Article de Claire Ané, publié sur LeMonde.fr le 16 novembre 2009
« Du point de vue du droit européen, la garde à vue à la française est illégale », a estimé mardi 17 novembre le bâtonnier de l’ordre des avocats de Paris, après avoir dénoncé le traitement « inhumain » et « dégradant » d’une avocate gardée à vue la veille à Meaux (Seine-et-Marne), entièrement déshabillée, fouillée au corps et menottée.
Me Christian Charrière-Bournazel a évoqué sur France Info l’arrêt de la Cour européenne des droits de l’homme de Strasbourg du 27 novembre 2008, et surtout celui du 13 octobre 2009, qui estime qu' »un accusé doit, dès qu’il est privé de liberté, pouvoir bénéficier de l’assistance d’un avocat ». Le bâtonnier du plus important barreau de l’Hexagone a souligné qu’en France, l’avocat peut certes être sollicité dès le début de la garde à vue, mais il ne peut s’entretenir avec son client que plus tard, durant une demi-heure maximum. Il n’assiste pas aux interrogatoires, et n’a pas accès au dossier. Il ne peut revoir son client qu’à la vingtième heure. Me Charrière-Bournazel a donc appelé les avocats à « soulever partout les nullités des gardes à vue qui sont faites dans ces conditions à la française, qui sont contraires à ce que la jurisprudence de Strasbourg demande ». Avec pour objectif une réforme de la garde à vue, afin « qu’on s’aligne sur les grandes démocraties comme l’Espagne, l’Italie, l’Allemagne, l’Angleterre ».
« NE PAS EXTRAPOLER »
Prié de réagir, le ministère de la justice a estimé qu’elle n’était pas d’actualité. Il a mis en avant que les deux arrêts cités condamnaient la justice turque et non française, et qu’il « ne faut pas extrapoler ». « En aucun cas, la Cour européenne des droits de l’homme n’exige que l’avocat soit présent pendant toute la durée de la garde à vue », a ajouté un porte-parole.

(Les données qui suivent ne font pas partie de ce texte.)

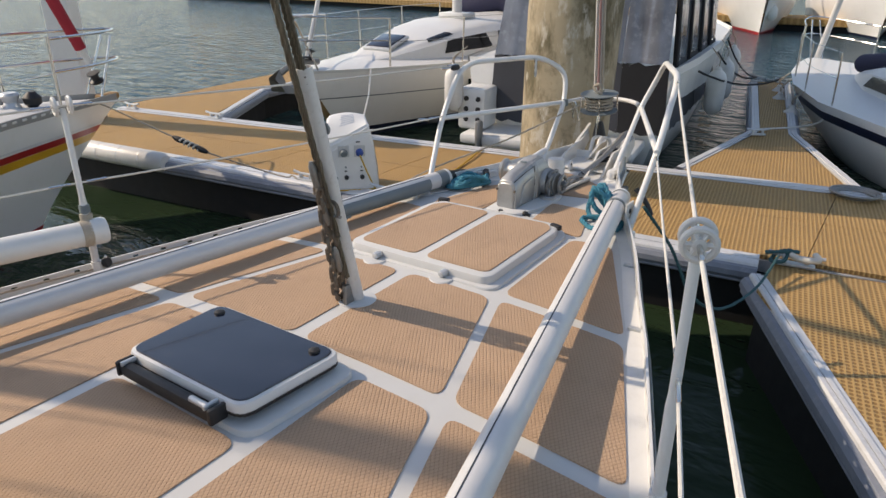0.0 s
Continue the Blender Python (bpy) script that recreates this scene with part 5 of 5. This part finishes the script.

« La chancellerie dit que tout va bien, mais le système français ne répond à l’évidence pas aux arrêts en question : l’assistance qu’ils demandent dès la garde à vue signifie une présence constante et permanente de l’avocat », estime de son côté le président de l’Union syndicale des magistrats (USM, majoritaire), Christophe Régnard, sollicité par Le Monde.fr. « Si ces arrêts n’ont pas d’impact immédiat pour la France, ils serviront de base aux recours en nullité que les avocats déposent devant la justice française, qui ont quelques chances d’aboutir. Or, si un tribunal prononce la nullité d’une garde à vue, c’est toute la procédure derrière qui s’effondre, ce qui aboutit à la libération d’office des personnes détenues », prévient-il.
Le gouvernement pourrait, plus certainement encore, être contraint de revoir la législation après un arrêt de la Cour européenne. Mais celle-ci ne pourra être saisie que si tous les autres recours ont été épuisés, à savoir quand la Cour de cassation se sera prononcée.